PROMPT: Copy out the listing that follows exactly, dropping every picture.

GIVEN DATA:
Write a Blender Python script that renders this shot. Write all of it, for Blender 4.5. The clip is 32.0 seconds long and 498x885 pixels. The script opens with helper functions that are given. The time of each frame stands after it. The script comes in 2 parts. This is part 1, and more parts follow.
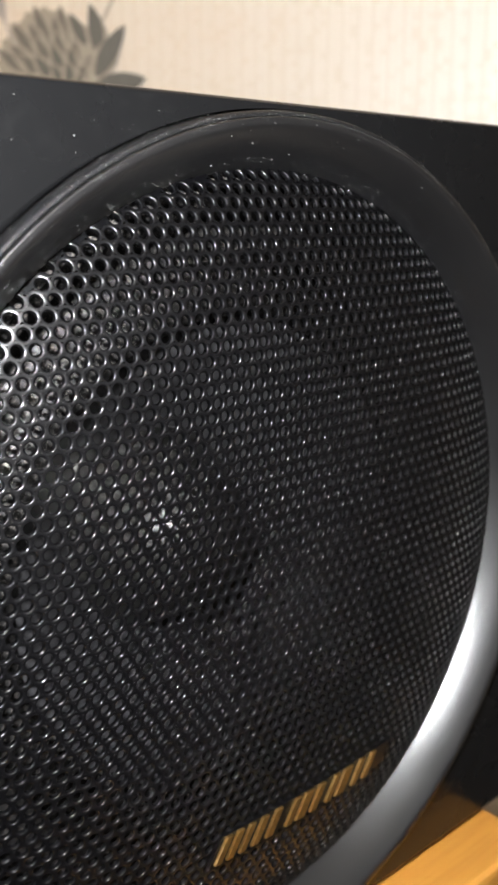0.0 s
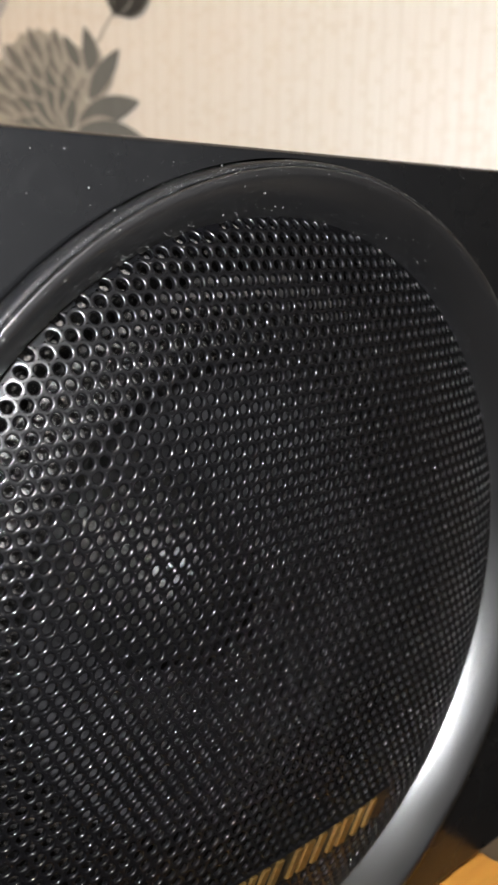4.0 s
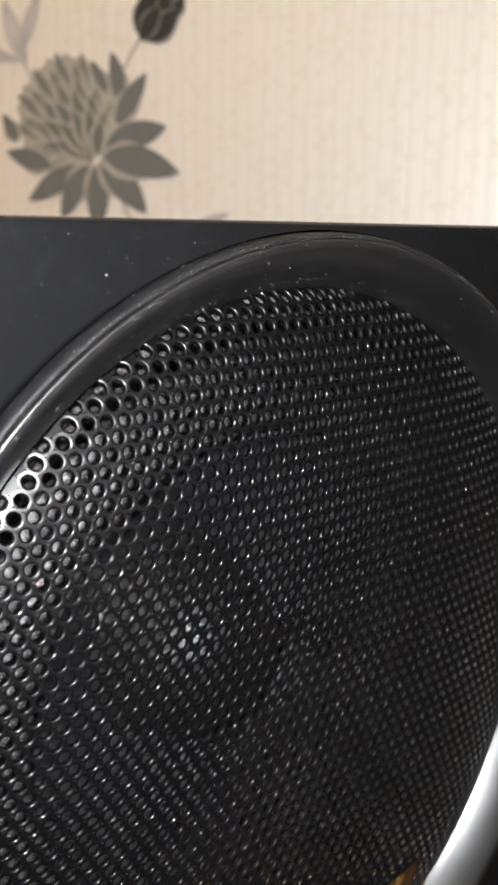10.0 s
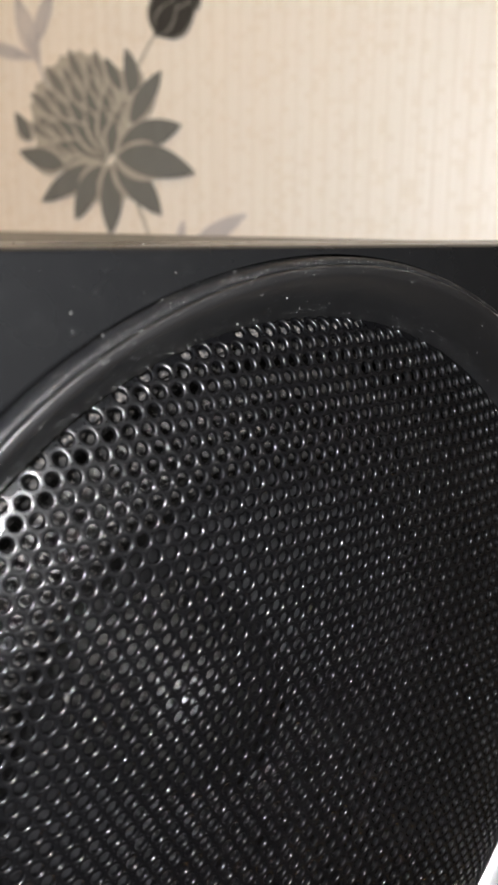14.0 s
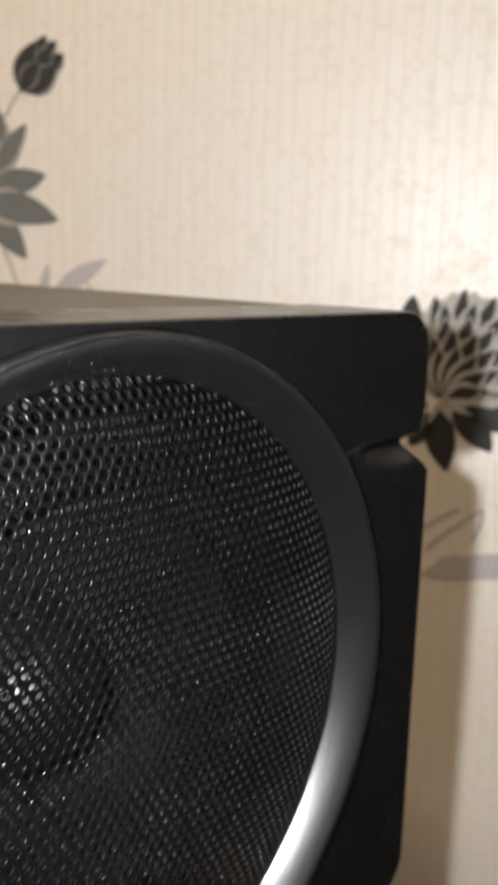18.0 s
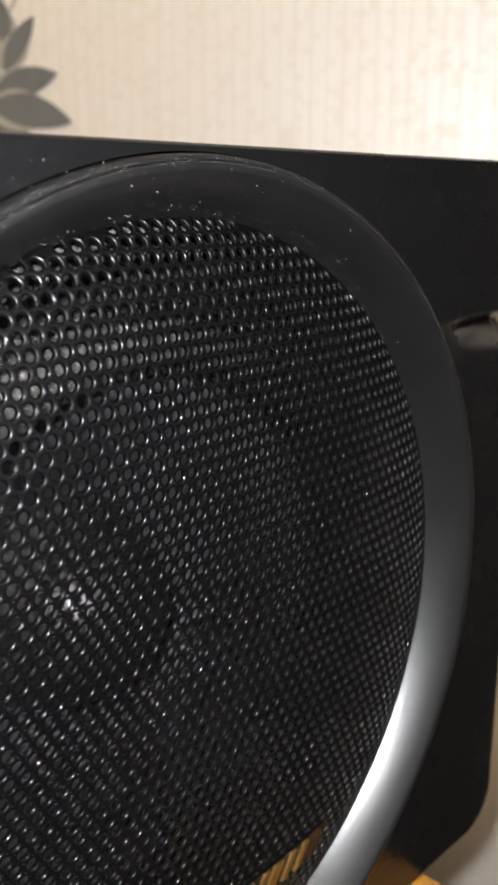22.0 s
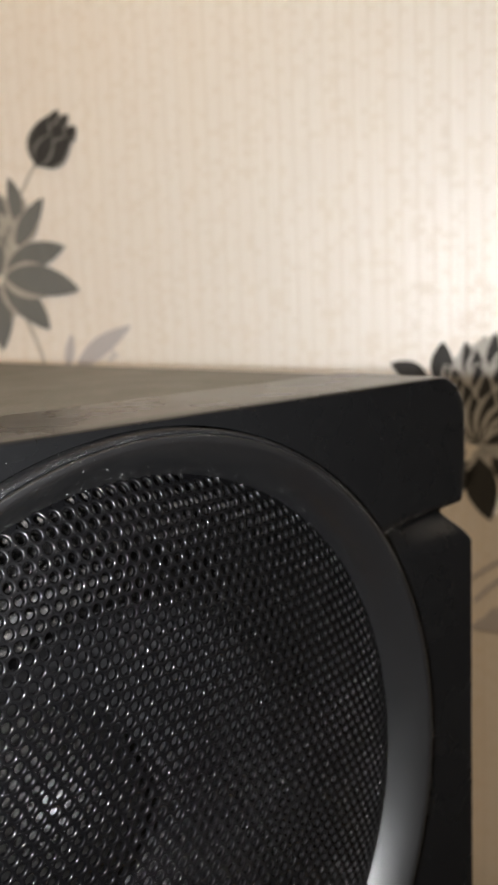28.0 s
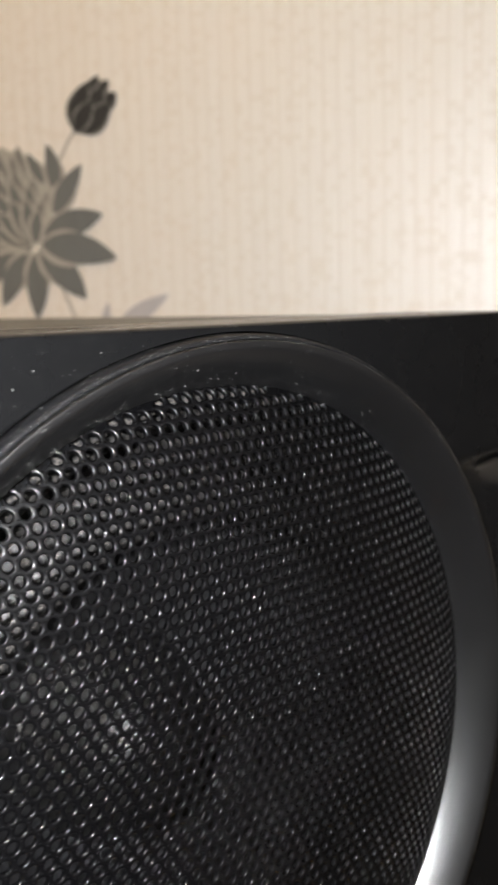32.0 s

SOLUTION:
Write a Blender Python script that renders this shot. Write all of it, for Blender 4.5. The clip is 32.0 seconds long and 498x885 pixels. The script opens with helper functions that are given. The time of each frame stands after it. The script comes in 2 parts. This is part 1, and more parts follow.
0.0 s
4.0 s
10.0 s
14.0 s
18.0 s
22.0 s
28.0 s
32.0 s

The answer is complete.